Problem:
Images are not part of the copy; write out the rest of the data exactly as given.

Information shown:
_____
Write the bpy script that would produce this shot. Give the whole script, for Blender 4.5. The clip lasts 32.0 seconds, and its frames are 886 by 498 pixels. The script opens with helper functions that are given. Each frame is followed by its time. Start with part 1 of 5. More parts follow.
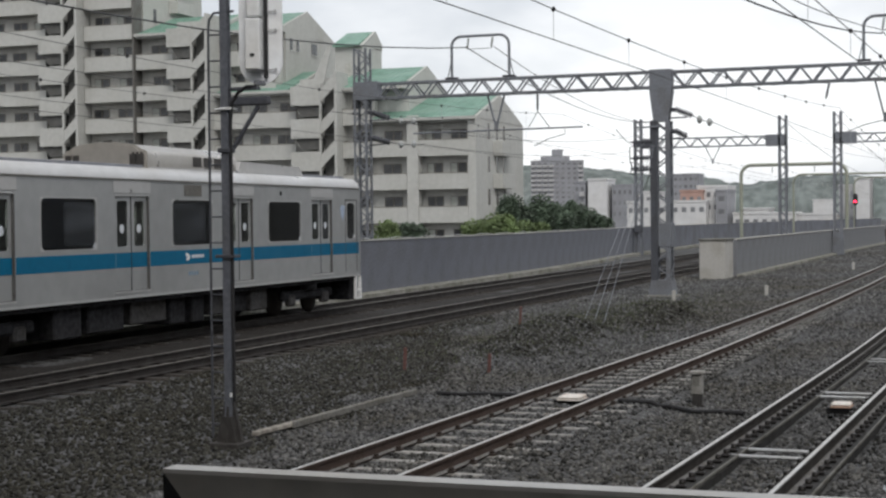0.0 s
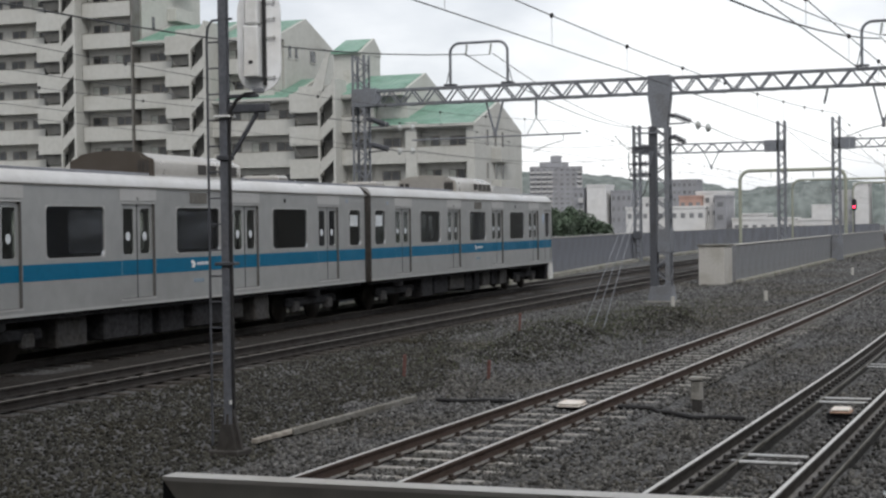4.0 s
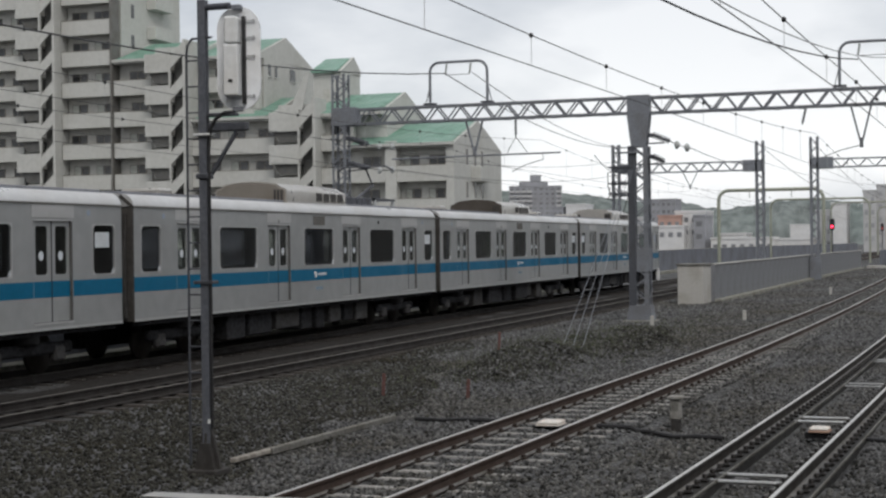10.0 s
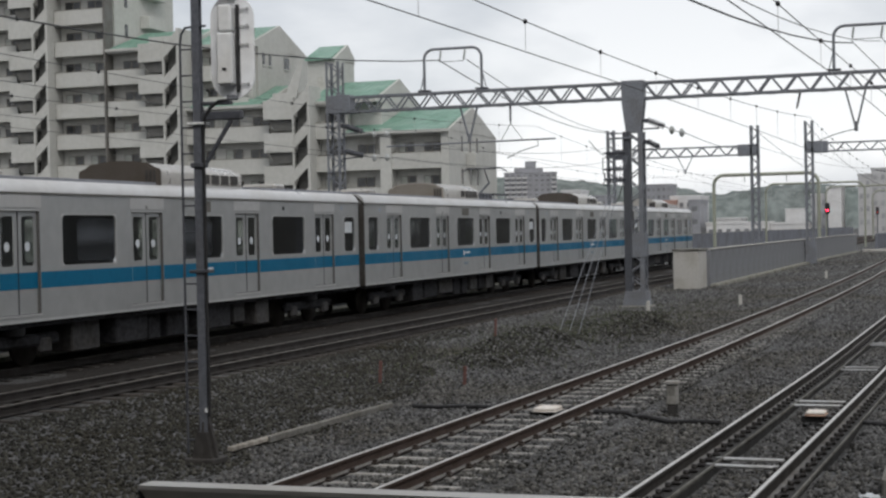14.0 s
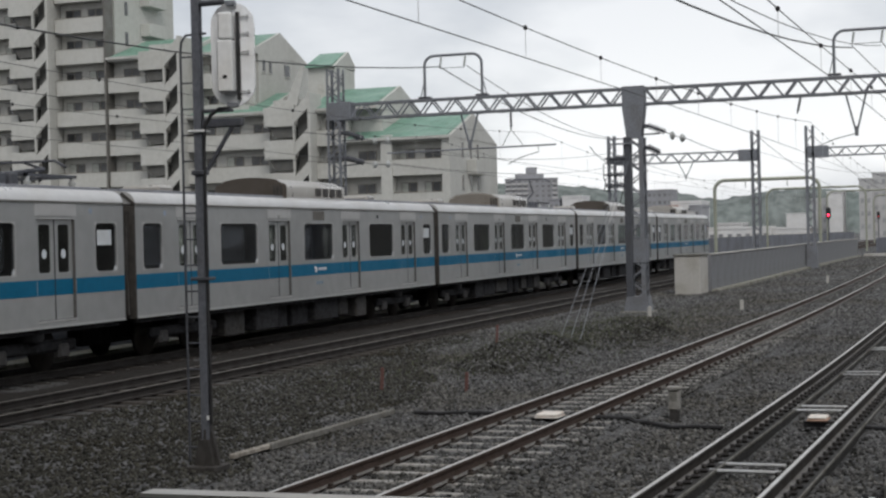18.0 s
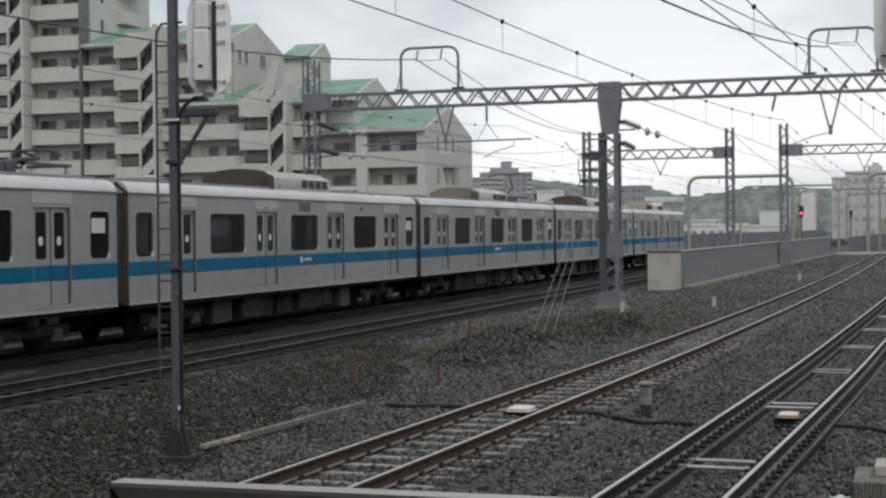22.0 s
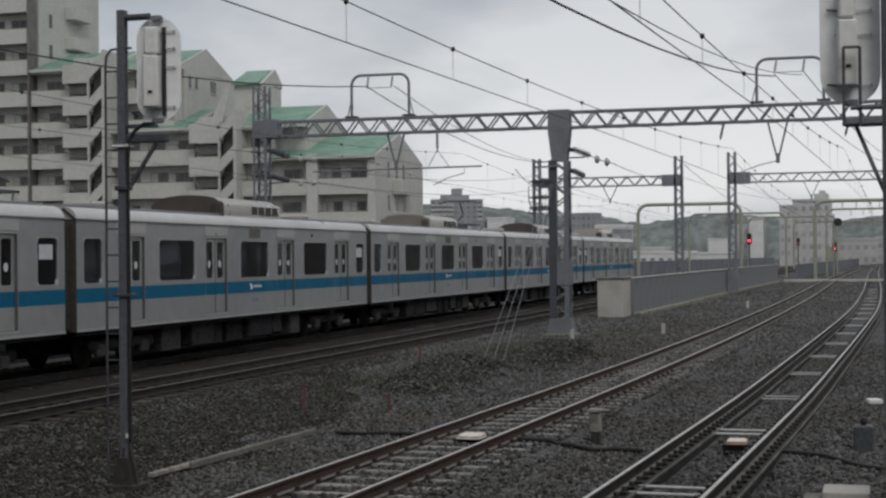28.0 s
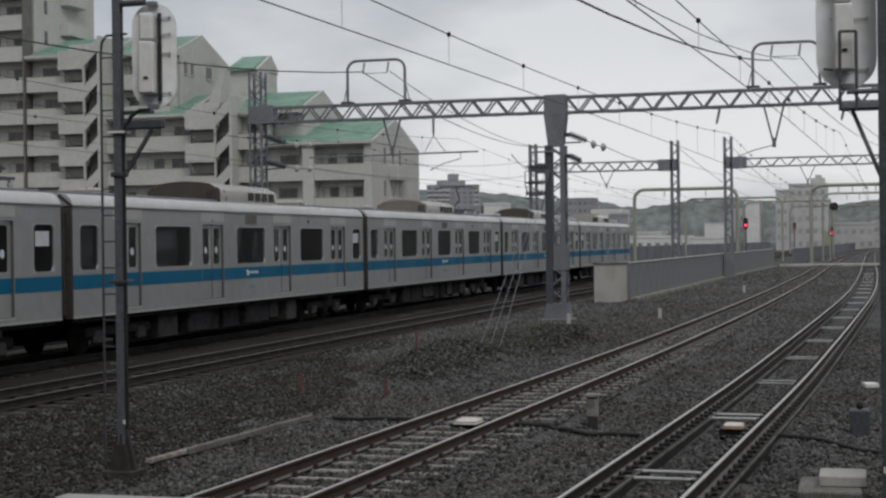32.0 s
_____
Right answer:
Write the bpy script that would produce this shot. Give the whole script, for Blender 4.5. The clip lasts 32.0 seconds, and its frames are 886 by 498 pixels. The script opens with helper functions that are given. Each frame is followed by its time. Start with part 1 of 5. More parts follow.
0.0 s
4.0 s
10.0 s
14.0 s
18.0 s
22.0 s
28.0 s
32.0 s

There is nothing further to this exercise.